Collected data ▸
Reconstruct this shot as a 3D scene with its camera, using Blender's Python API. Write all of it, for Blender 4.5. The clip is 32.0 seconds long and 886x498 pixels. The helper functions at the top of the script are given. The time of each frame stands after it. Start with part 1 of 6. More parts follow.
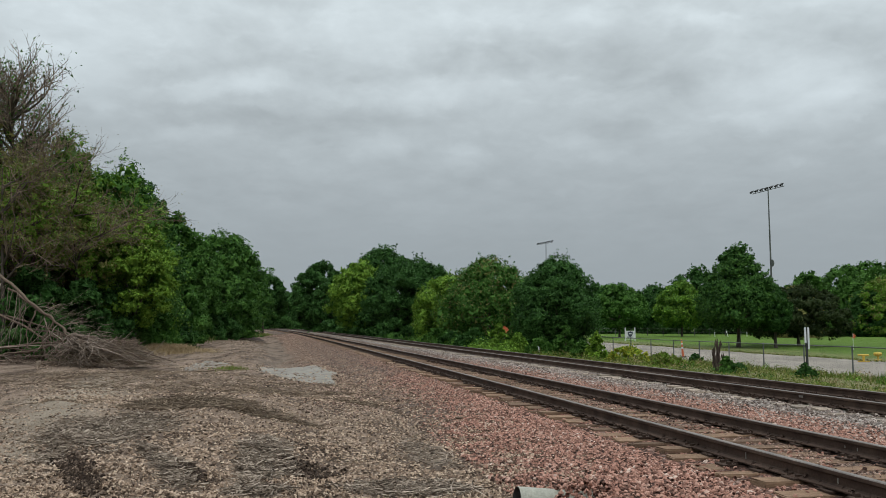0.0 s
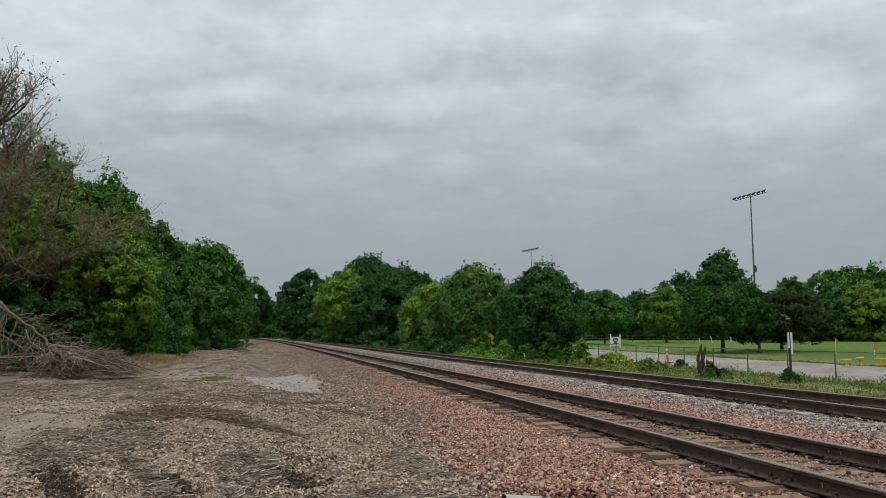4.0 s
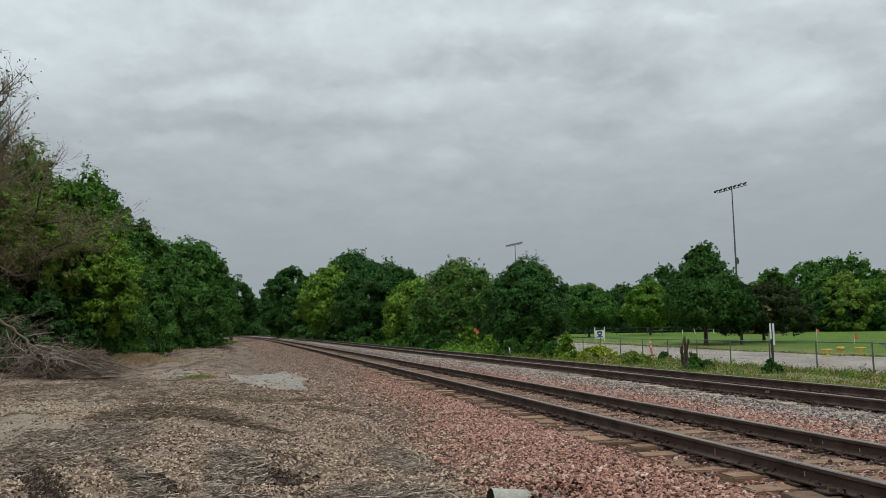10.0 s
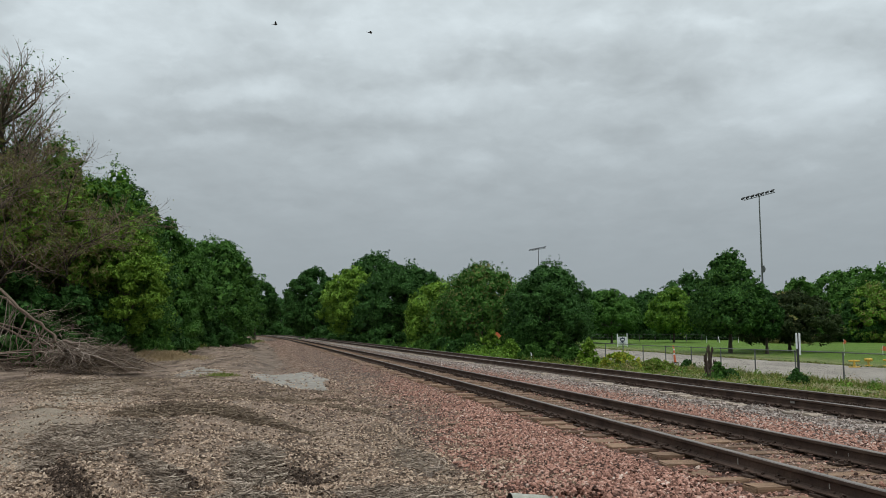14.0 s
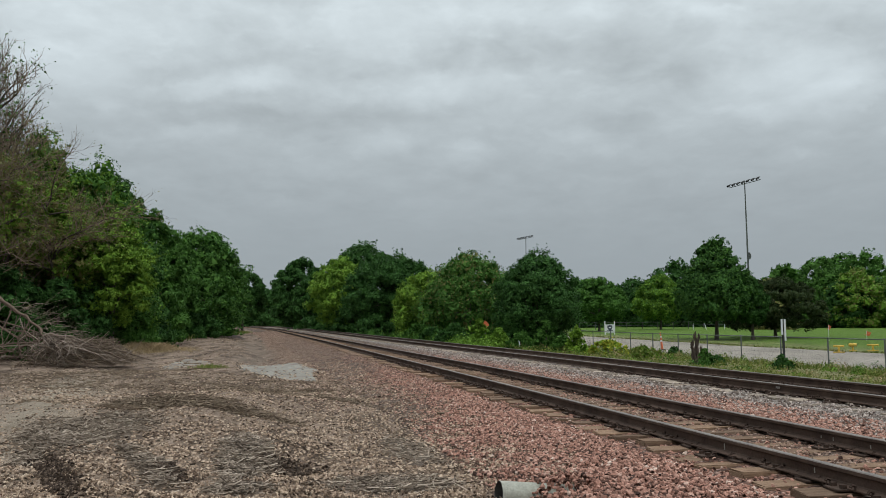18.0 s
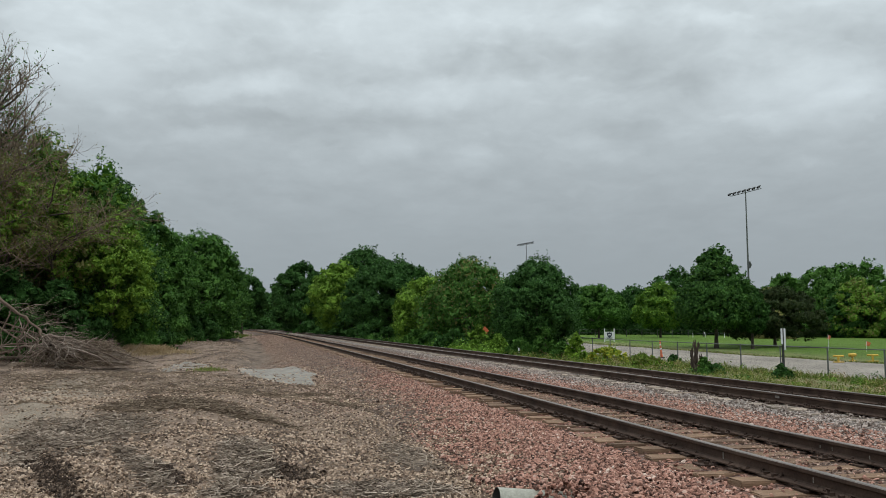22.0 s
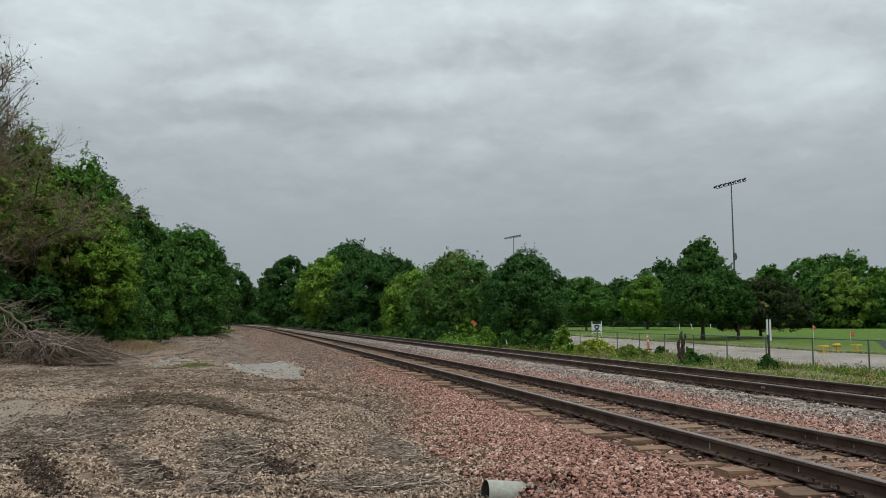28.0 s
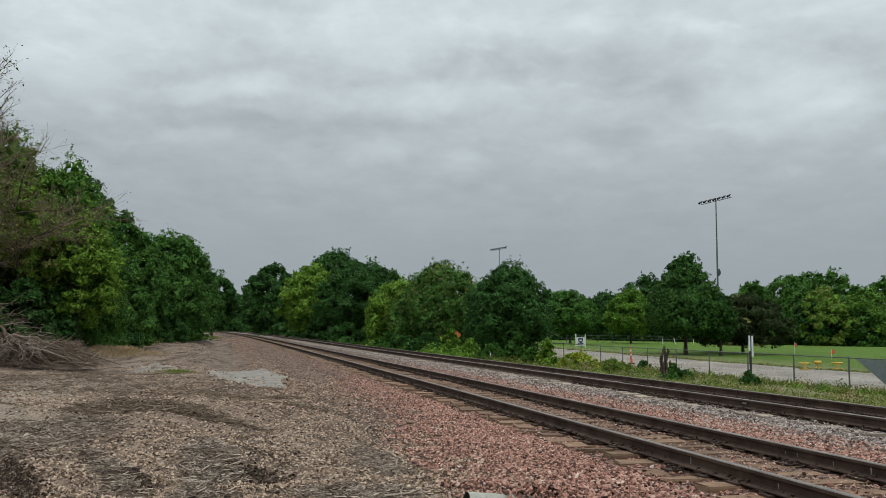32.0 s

Written problem ▸ Set down the material exactly, every line of it, except for the pictures.

Full solution ▸
Reconstruct this shot as a 3D scene with its camera, using Blender's Python API. Write all of it, for Blender 4.5. The clip is 32.0 seconds long and 886x498 pixels. The helper functions at the top of the script are given. The time of each frame stands after it. Start with part 1 of 6. More parts follow.
0.0 s
4.0 s
10.0 s
14.0 s
18.0 s
22.0 s
28.0 s
32.0 s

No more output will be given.